I have offered ongoing SEN support to many students with diagnoses of Dyslexia and other Specific Learning Difficulties (SpLDs). Many students have underlying auditory and/or visual sensory processing difficulties.
Diagnoses are extremely helpful in terms of defining strengths and weaknesses and showing how we can provide better SEN support. However, rarely do we think to tackle the underlying processing difficulties that can be associated with SpLDs. This mainly comes from the belief that they are usually developmental, last a lifetime and, as long as we put the necessary academic scaffolding in place, the student will do well.
Whilst this is true of many students, for some, there is a way to improve some of the sensory processing issues that lie at the root of their difficulties.

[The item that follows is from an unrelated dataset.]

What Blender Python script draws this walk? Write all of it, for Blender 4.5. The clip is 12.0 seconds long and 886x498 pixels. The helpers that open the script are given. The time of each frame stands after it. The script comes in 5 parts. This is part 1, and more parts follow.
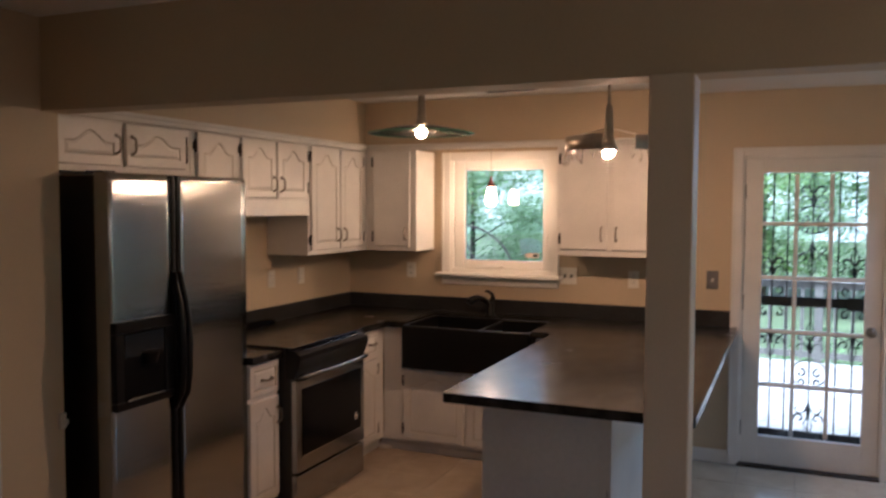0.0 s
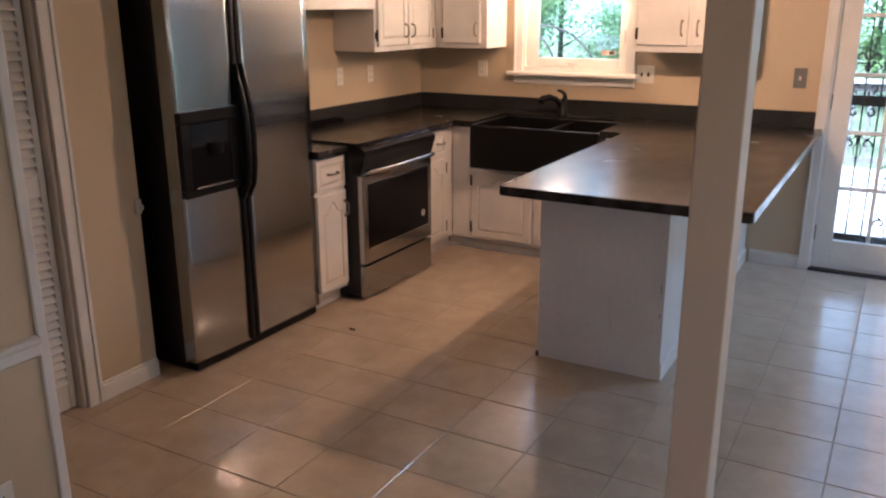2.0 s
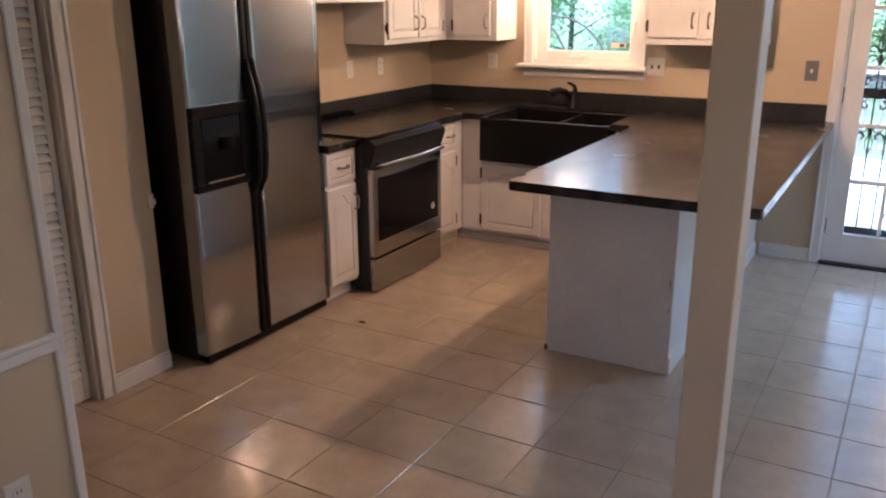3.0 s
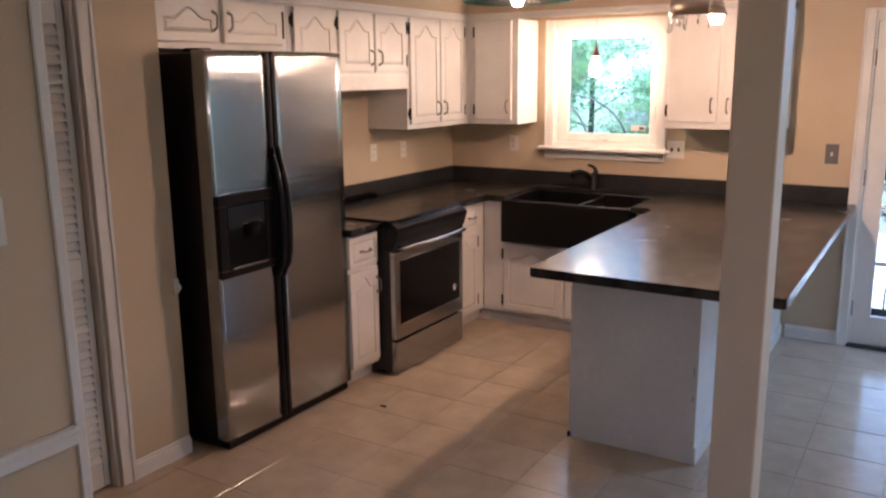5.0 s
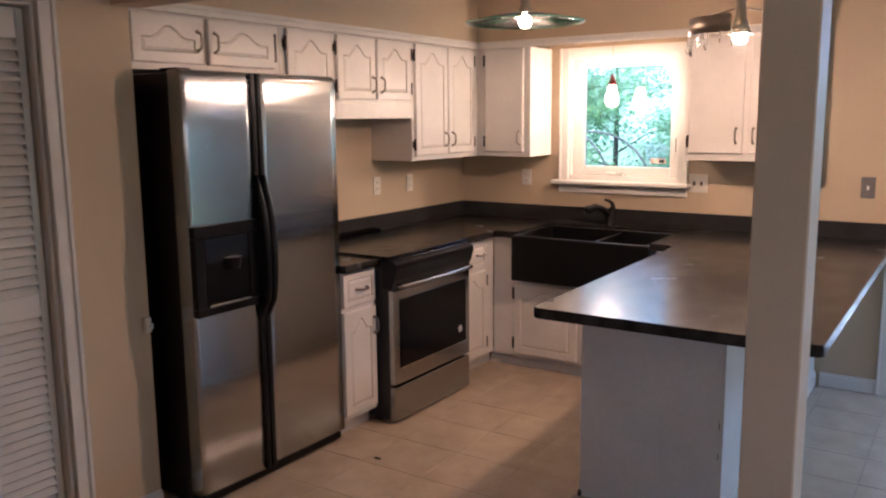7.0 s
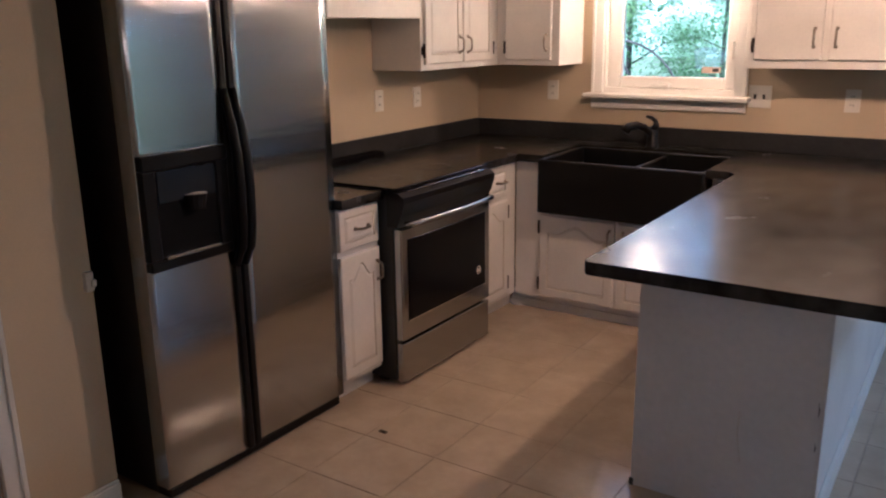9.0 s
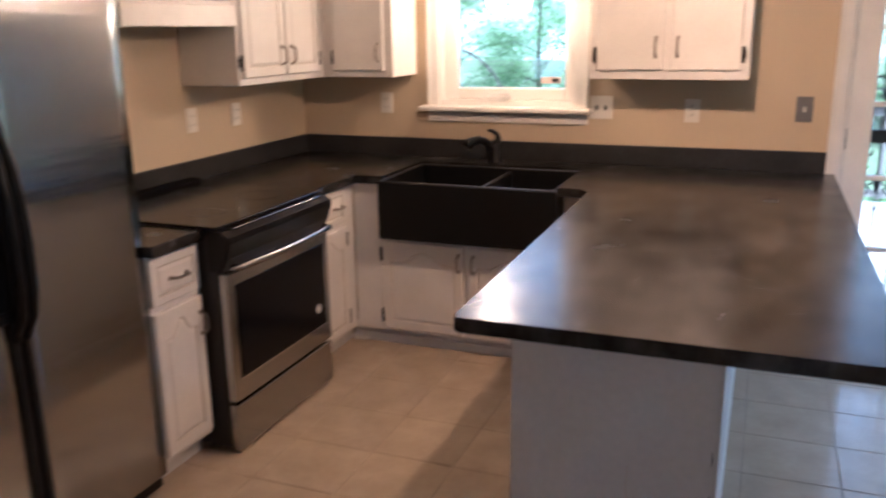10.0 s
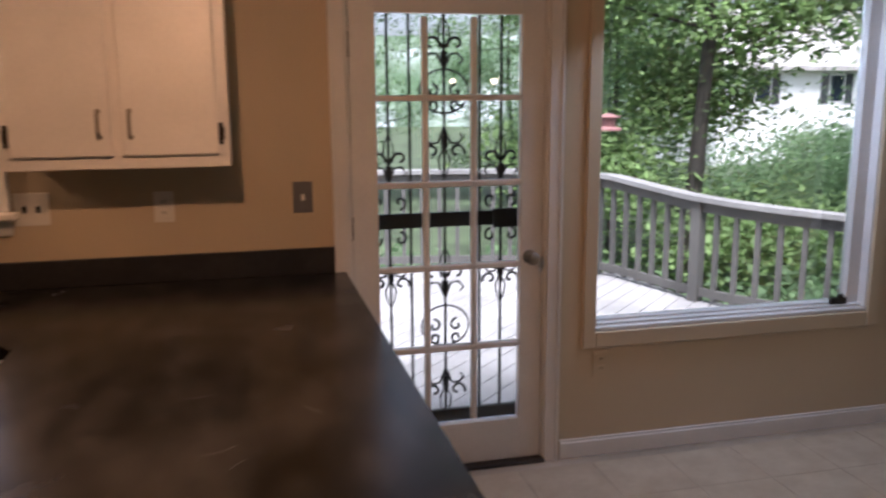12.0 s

By improving a child’s sensory systems, we can help them to efficiently process and learn information without it being such an uphill struggle.
I was introduced to a therapy called Auditory Integration Training (AIT). It helps improves auditory processing and is offered at a specialist centre, The Sound Learning Centre. The centre has been successfully running for the past 25 years. They’re based in North London and provide numerous therapies including a Neuro-Developmental programme and Lightwave Stimulation Therapy (specifically for anyone suffering from scotopic sensitivity). The auditory integration training, however, was a revelation to me and I know could be of benefit to many of my students in the past who have struggled with auditory processing difficulties.
In order to find out more, I went to visit Pauline and Phil Stickland and their friendly, professional team of specialists. The centre has a number of relaxed therapy rooms kitted out with technical therapy equipment. Trained by Dr. Guy Bérard, a French ENT (ear, nose and throat) specialist trained Pauline in France. He identified a link between hearing distortions and many behavioural or learning problems. Dr. Bérard, went on to develop the AIT programme. In addition, Pauline trains other AIT practitioners.
Over their many years of experience the centre have helped clients with hearing difficulties. In particular, those that were affecting their social, emotional, behavioural and/or academic performance. Many clients were previously diagnosed with learning difficulties. These include dyslexia, dyspraxia, Auditory Processing Disorders (APD or CAPD), Asperger’s and Autistic spectrum conditions. After completing the Auditory therapy, many have shown improved performance not only academically, but emotionally and socially.